## [MATERIAL]
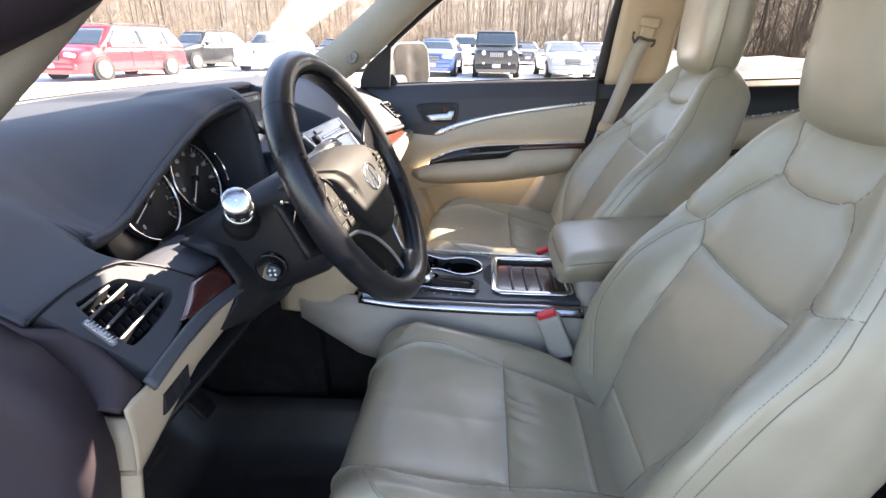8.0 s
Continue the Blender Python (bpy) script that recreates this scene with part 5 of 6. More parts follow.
KEY = mat("warm_grey_switch", (0.022, 0.0205, 0.018), 0.50, var=0.05, spec=0.14)
for k, cu_, cv_ in ((-1, -0.0915, -0.0145), (1, 0.110, -0.0045)):
    pod = part("switch_pod", bmesh.new(), SWITCH, wheel, "grey switch pod")
    bed = lathe("thumb_bed", [(0.0, 0.0), (0.0095, 0.0), (0.0100, 0.0010), (0.0085, 0.0014), (0.0, 0.0002)], WM @ pose(cu_, cv_, -0.0045), PRINT, pod, n=28)
    th_ = WM @ pose(cu_, cv_, -0.0070, 0, 0, 28 * k)
    barrel = tube("thumb_wheel", [th_ @ Vector((0, q, 0)) for q in np.linspace(-0.0062, 0.0062, 9)], [0.0040, 0.0066, 0.0070, 0.0070, 0.0070, 0.0070, 0.0070, 0.0066, 0.0040], KEY, pod, "ribbed thumb wheel", n=22)
    for i in range(6):
        a = radians(35 + 22 * i)
        tube("wheel_rib", [th_ @ Vector((0.0071 * math.cos(a), q, 0.0071 * math.sin(a))) for q in (-0.0056, 0.0056)], 0.0004, SATIN, barrel, n=5)
    for a0 in (20, 200):
        tube("wheel_ring", [WM @ Vector((cu_ + 0.0096 * math.cos(radians(a0 + 28 * k + q)), cv_ + 0.0096 * math.sin(radians(a0 + 28 * k + q)), -0.0030)) for q in np.linspace(0, 140, 16)], 0.0007, SATIN, pod, n=6)
    if k < 0:
        wheel_switch(pod, [(-0.1185, 0.0105), (-0.1060, 0.0075), (-0.1070, -0.0010), (-0.1232, -0.0030)], KEY)
        wheel_switch(pod, [(-0.1252, -0.0060), (-0.1070, -0.0060), (-0.1058, -0.0235), (-0.1262, -0.0250)], KEY)
        wheel_switch(pod, [(-0.1266, -0.0275), (-0.1075, -0.0270), (-0.1085, -0.0370), (-0.1255, -0.0375)], KEY)
        wheel_switch(pod, [(-0.1005, -0.0270), (-0.0845, -0.0280), (-0.0845, -0.0385), (-0.1025, -0.0385)], KEY, "SOURCE", 0.0040, 3)
        for u, v in ((-0.113, 0.004), (-0.116, -0.0145), (-0.117, -0.0325)):
            tube("switch_icon", [WM @ Vector((u + 0.0030 * math.cos(a), v + 0.0018 * math.sin(a), -0.0006)) for a in np.linspace(0.5, 5.4, 14)], 0.0004, GREYINK, pod, n=4)
        for u, v in ((-0.0935, 0.0005), (-0.0935, -0.0280 + 0.0005), (-0.079, -0.012)):
            box("marker", (0.0016, 0.0016, 0.0006), WM @ pose(u, v, -0.0040, 0, 0, 45), GREYINK, pod, bevel=0)
        edge = [(-0.103, 0.022), (-0.117, 0.010), (-0.126, -0.003), (-0.1290, -0.016), (-0.1300, -0.034), (-0.120, -0.0435), (-0.104, -0.0455), (-0.088, -0.049)]
    else:
        wheel_switch(pod, [(0.1190, 0.0150), (0.1400, 0.0138), (0.1425, 0.0085), (0.1232, 0.0092)], KEY)
        wheel_switch(pod, [(0.1245, 0.0072), (0.1435, 0.0066), (0.1445, 0.0012), (0.1235, 0.0010)], KEY, "RES/+", 0.0040, 4)
        wheel_switch(pod, [(0.1290, -0.0020), (0.1470, -0.0020), (0.1470, -0.0062), (0.1280, -0.0070)], KEY)
        wheel_switch(pod, [(0.1235, -0.0088), (0.1470, -0.0078), (0.1470, -0.0150), (0.1235, -0.0160)], KEY, "SET/-", 0.0040, 4)
        wheel_switch(pod, [(0.1225, -0.0172), (0.1475, -0.0160), (0.1470, -0.0240), (0.1215, -0.0262)], KEY, "CANCEL", 0.0046, 5)
        wheel_switch(pod, [(0.1020, -0.0180), (0.1180, -0.0178), (0.1165, -0.0300), (0.1030, -0.0318)], KEY, "TRIP", 0.0050, 3)
        edge = [(0.072, 0.0365), (0.095, 0.034), (0.115, 0.030), (0.133, 0.0235), (0.148, 0.0135), (0.1575, 0.0), (0.160, -0.014), (0.157, -0.026)]
    tube("pod_edge", [WM @ Vector((x, y, -0.0045)) for x, y in curve(edge, 40)], 0.0009, SWITCH, pod, n=8)
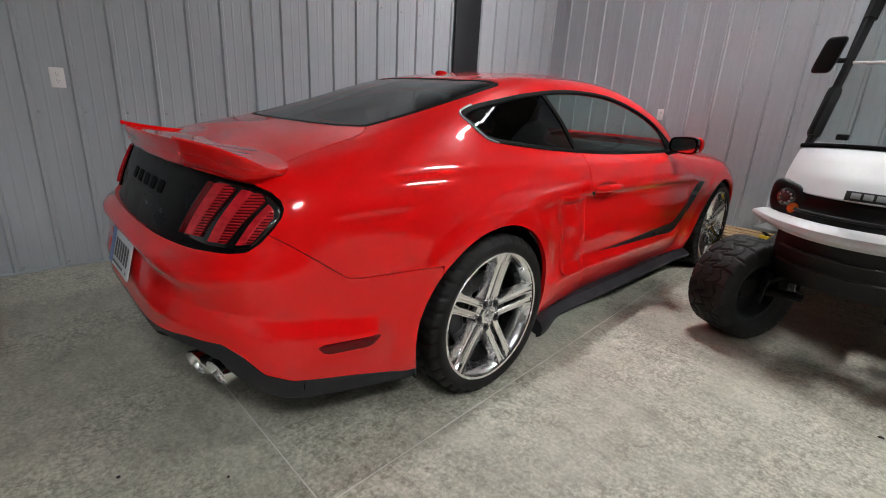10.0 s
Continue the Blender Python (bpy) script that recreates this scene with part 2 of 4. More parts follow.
def tube(bm, path, radius, sides=10, cap=True, flat=1.0):
    """A round bar along a path of points; radius a number or one per point."""
    path = [Vector(p) for p in path]
    rings, up = [], Vector((0, 0, 1))
    for i, p in enumerate(path):
        ahead = (path[min(i + 1, len(path) - 1)] - path[max(i - 1, 0)]).normalized()
        side = ahead.cross(up)
        if side.length < 0.2:
            side = ahead.cross(Vector((0, 1, 0)))
        side.normalize()
        top = side.cross(ahead)
        r = radius[i] if isinstance(radius, (list, tuple)) else radius
        rings.append([bm.verts.new(p + r * (math.cos(a) * side + flat * math.sin(a) * top)) for a in (2 * math.pi * k / sides for k in range(sides))])
    for a, b in zip(rings, rings[1:]):
        for k in range(sides):
            bm.faces.new((a[k], a[(k + 1) % sides], b[(k + 1) % sides], b[k]))
    if cap:
        bm.faces.new(rings[0][::-1])
        bm.faces.new(rings[-1])
    return rings


def lathe(bm, profile, m, seg=64, bumpy=None, close=False):
    """Turns a profile of (radius, along) about m's z axis. bumpy(angle, i) is added to the radius."""
    rings = []
    for s in range(seg):
        a = 2 * math.pi * s / seg
        ring = []
        for i, (r, h) in enumerate(profile):
            rr = r + (bumpy(a, i) if bumpy else 0)
            ring.append(bm.verts.new(m @ Vector((rr * math.cos(a), rr * math.sin(a), h))))
        rings.append(ring)
    n = len(profile)
    for s in range(seg):
        a, b = rings[s], rings[(s + 1) % seg]
        for i in range(n if close else n - 1):
            bm.faces.new((a[i], b[i], b[(i + 1) % n], a[(i + 1) % n]))


def plate_of(bm, outline, m, depth, bevel=0.0):
    """A flat plate with the outline given in m's x and y, with its thickness along m's z."""
    lower = [bm.verts.new(m @ Vector((x, y, 0))) for x, y in outline]
    upper = [bm.verts.new(m @ Vector((x, y, depth))) for x, y in outline]
    n = len(outline)
    faces = [bm.faces.new(lower[::-1]), bm.faces.new(upper)]
    faces += [bm.faces.new((lower[i], lower[(i + 1) % n], upper[(i + 1) % n], upper[i])) for i in range(n)]
    if bevel:
        bmesh.ops.bevel(bm, geom=list(faces[1].edges), offset=bevel, segments=2, profile=0.5, affect="EDGES")
    return faces


def smooth_line(points, n, closed=False):
    """n points on a Catmull-Rom curve through those given."""
    p = [np.array(q, float) for q in points]
    out, spans = [], len(p) if closed else len(p) - 1
    for k in range(n):
        t = k * spans / (n if closed else n - 1)
        i = min(int(t), spans - 1)
        f = t - i
        g = (lambda j: p[j % len(p)]) if closed else (lambda j: p[max(0, min(j, len(p) - 1))])
        a, b, c, d = g(i - 1), g(i), g(i + 1), g(i + 2)
        out.append(0.5 * (2 * b + (c - a) * f + (2 * a - 5 * b + 4 * c - d) * f * f + (3 * b - a - 3 * c + d) * f**3))
    return out


# ---- the hall: floor, walls, ceiling, lamps ----
def slab(name, lo, hi, mat, label, category="wall"):
    bm = bmesh.new()
    box(bm, lo, hi)
    return tagged(part(name, bm, mat, None, smooth=False), label, category, kind="structure")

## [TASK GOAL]
Extract the full listing exactly, with the pictures left out.

## [THE RESPONSE]
8.0 s
Continue the Blender Python (bpy) script that recreates this scene with part 5 of 6. More parts follow.
KEY = mat("warm_grey_switch", (0.022, 0.0205, 0.018), 0.50, var=0.05, spec=0.14)
for k, cu_, cv_ in ((-1, -0.0915, -0.0145), (1, 0.110, -0.0045)):
    pod = part("switch_pod", bmesh.new(), SWITCH, wheel, "grey switch pod")
    bed = lathe("thumb_bed", [(0.0, 0.0), (0.0095, 0.0), (0.0100, 0.0010), (0.0085, 0.0014), (0.0, 0.0002)], WM @ pose(cu_, cv_, -0.0045), PRINT, pod, n=28)
    th_ = WM @ pose(cu_, cv_, -0.0070, 0, 0, 28 * k)
    barrel = tube("thumb_wheel", [th_ @ Vector((0, q, 0)) for q in np.linspace(-0.0062, 0.0062, 9)], [0.0040, 0.0066, 0.0070, 0.0070, 0.0070, 0.0070, 0.0070, 0.0066, 0.0040], KEY, pod, "ribbed thumb wheel", n=22)
    for i in range(6):
        a = radians(35 + 22 * i)
        tube("wheel_rib", [th_ @ Vector((0.0071 * math.cos(a), q, 0.0071 * math.sin(a))) for q in (-0.0056, 0.0056)], 0.0004, SATIN, barrel, n=5)
    for a0 in (20, 200):
        tube("wheel_ring", [WM @ Vector((cu_ + 0.0096 * math.cos(radians(a0 + 28 * k + q)), cv_ + 0.0096 * math.sin(radians(a0 + 28 * k + q)), -0.0030)) for q in np.linspace(0, 140, 16)], 0.0007, SATIN, pod, n=6)
    if k < 0:
        wheel_switch(pod, [(-0.1185, 0.0105), (-0.1060, 0.0075), (-0.1070, -0.0010), (-0.1232, -0.0030)], KEY)
        wheel_switch(pod, [(-0.1252, -0.0060), (-0.1070, -0.0060), (-0.1058, -0.0235), (-0.1262, -0.0250)], KEY)
        wheel_switch(pod, [(-0.1266, -0.0275), (-0.1075, -0.0270), (-0.1085, -0.0370), (-0.1255, -0.0375)], KEY)
        wheel_switch(pod, [(-0.1005, -0.0270), (-0.0845, -0.0280), (-0.0845, -0.0385), (-0.1025, -0.0385)], KEY, "SOURCE", 0.0040, 3)
        for u, v in ((-0.113, 0.004), (-0.116, -0.0145), (-0.117, -0.0325)):
            tube("switch_icon", [WM @ Vector((u + 0.0030 * math.cos(a), v + 0.0018 * math.sin(a), -0.0006)) for a in np.linspace(0.5, 5.4, 14)], 0.0004, GREYINK, pod, n=4)
        for u, v in ((-0.0935, 0.0005), (-0.0935, -0.0280 + 0.0005), (-0.079, -0.012)):
            box("marker", (0.0016, 0.0016, 0.0006), WM @ pose(u, v, -0.0040, 0, 0, 45), GREYINK, pod, bevel=0)
        edge = [(-0.103, 0.022), (-0.117, 0.010), (-0.126, -0.003), (-0.1290, -0.016), (-0.1300, -0.034), (-0.120, -0.0435), (-0.104, -0.0455), (-0.088, -0.049)]
    else:
        wheel_switch(pod, [(0.1190, 0.0150), (0.1400, 0.0138), (0.1425, 0.0085), (0.1232, 0.0092)], KEY)
        wheel_switch(pod, [(0.1245, 0.0072), (0.1435, 0.0066), (0.1445, 0.0012), (0.1235, 0.0010)], KEY, "RES/+", 0.0040, 4)
        wheel_switch(pod, [(0.1290, -0.0020), (0.1470, -0.0020), (0.1470, -0.0062), (0.1280, -0.0070)], KEY)
        wheel_switch(pod, [(0.1235, -0.0088), (0.1470, -0.0078), (0.1470, -0.0150), (0.1235, -0.0160)], KEY, "SET/-", 0.0040, 4)
        wheel_switch(pod, [(0.1225, -0.0172), (0.1475, -0.0160), (0.1470, -0.0240), (0.1215, -0.0262)], KEY, "CANCEL", 0.0046, 5)
        wheel_switch(pod, [(0.1020, -0.0180), (0.1180, -0.0178), (0.1165, -0.0300), (0.1030, -0.0318)], KEY, "TRIP", 0.0050, 3)
        edge = [(0.072, 0.0365), (0.095, 0.034), (0.115, 0.030), (0.133, 0.0235), (0.148, 0.0135), (0.1575, 0.0), (0.160, -0.014), (0.157, -0.026)]
    tube("pod_edge", [WM @ Vector((x, y, -0.0045)) for x, y in curve(edge, 40)], 0.0009, SWITCH, pod, n=8)
10.0 s
Continue the Blender Python (bpy) script that recreates this scene with part 2 of 4. More parts follow.
def tube(bm, path, radius, sides=10, cap=True, flat=1.0):
    """A round bar along a path of points; radius a number or one per point."""
    path = [Vector(p) for p in path]
    rings, up = [], Vector((0, 0, 1))
    for i, p in enumerate(path):
        ahead = (path[min(i + 1, len(path) - 1)] - path[max(i - 1, 0)]).normalized()
        side = ahead.cross(up)
        if side.length < 0.2:
            side = ahead.cross(Vector((0, 1, 0)))
        side.normalize()
        top = side.cross(ahead)
        r = radius[i] if isinstance(radius, (list, tuple)) else radius
        rings.append([bm.verts.new(p + r * (math.cos(a) * side + flat * math.sin(a) * top)) for a in (2 * math.pi * k / sides for k in range(sides))])
    for a, b in zip(rings, rings[1:]):
        for k in range(sides):
            bm.faces.new((a[k], a[(k + 1) % sides], b[(k + 1) % sides], b[k]))
    if cap:
        bm.faces.new(rings[0][::-1])
        bm.faces.new(rings[-1])
    return rings


def lathe(bm, profile, m, seg=64, bumpy=None, close=False):
    """Turns a profile of (radius, along) about m's z axis. bumpy(angle, i) is added to the radius."""
    rings = []
    for s in range(seg):
        a = 2 * math.pi * s / seg
        ring = []
        for i, (r, h) in enumerate(profile):
            rr = r + (bumpy(a, i) if bumpy else 0)
            ring.append(bm.verts.new(m @ Vector((rr * math.cos(a), rr * math.sin(a), h))))
        rings.append(ring)
    n = len(profile)
    for s in range(seg):
        a, b = rings[s], rings[(s + 1) % seg]
        for i in range(n if close else n - 1):
            bm.faces.new((a[i], b[i], b[(i + 1) % n], a[(i + 1) % n]))


def plate_of(bm, outline, m, depth, bevel=0.0):
    """A flat plate with the outline given in m's x and y, with its thickness along m's z."""
    lower = [bm.verts.new(m @ Vector((x, y, 0))) for x, y in outline]
    upper = [bm.verts.new(m @ Vector((x, y, depth))) for x, y in outline]
    n = len(outline)
    faces = [bm.faces.new(lower[::-1]), bm.faces.new(upper)]
    faces += [bm.faces.new((lower[i], lower[(i + 1) % n], upper[(i + 1) % n], upper[i])) for i in range(n)]
    if bevel:
        bmesh.ops.bevel(bm, geom=list(faces[1].edges), offset=bevel, segments=2, profile=0.5, affect="EDGES")
    return faces


def smooth_line(points, n, closed=False):
    """n points on a Catmull-Rom curve through those given."""
    p = [np.array(q, float) for q in points]
    out, spans = [], len(p) if closed else len(p) - 1
    for k in range(n):
        t = k * spans / (n if closed else n - 1)
        i = min(int(t), spans - 1)
        f = t - i
        g = (lambda j: p[j % len(p)]) if closed else (lambda j: p[max(0, min(j, len(p) - 1))])
        a, b, c, d = g(i - 1), g(i), g(i + 1), g(i + 2)
        out.append(0.5 * (2 * b + (c - a) * f + (2 * a - 5 * b + 4 * c - d) * f * f + (3 * b - a - 3 * c + d) * f**3))
    return out


# ---- the hall: floor, walls, ceiling, lamps ----
def slab(name, lo, hi, mat, label, category="wall"):
    bm = bmesh.new()
    box(bm, lo, hi)
    return tagged(part(name, bm, mat, None, smooth=False), label, category, kind="structure")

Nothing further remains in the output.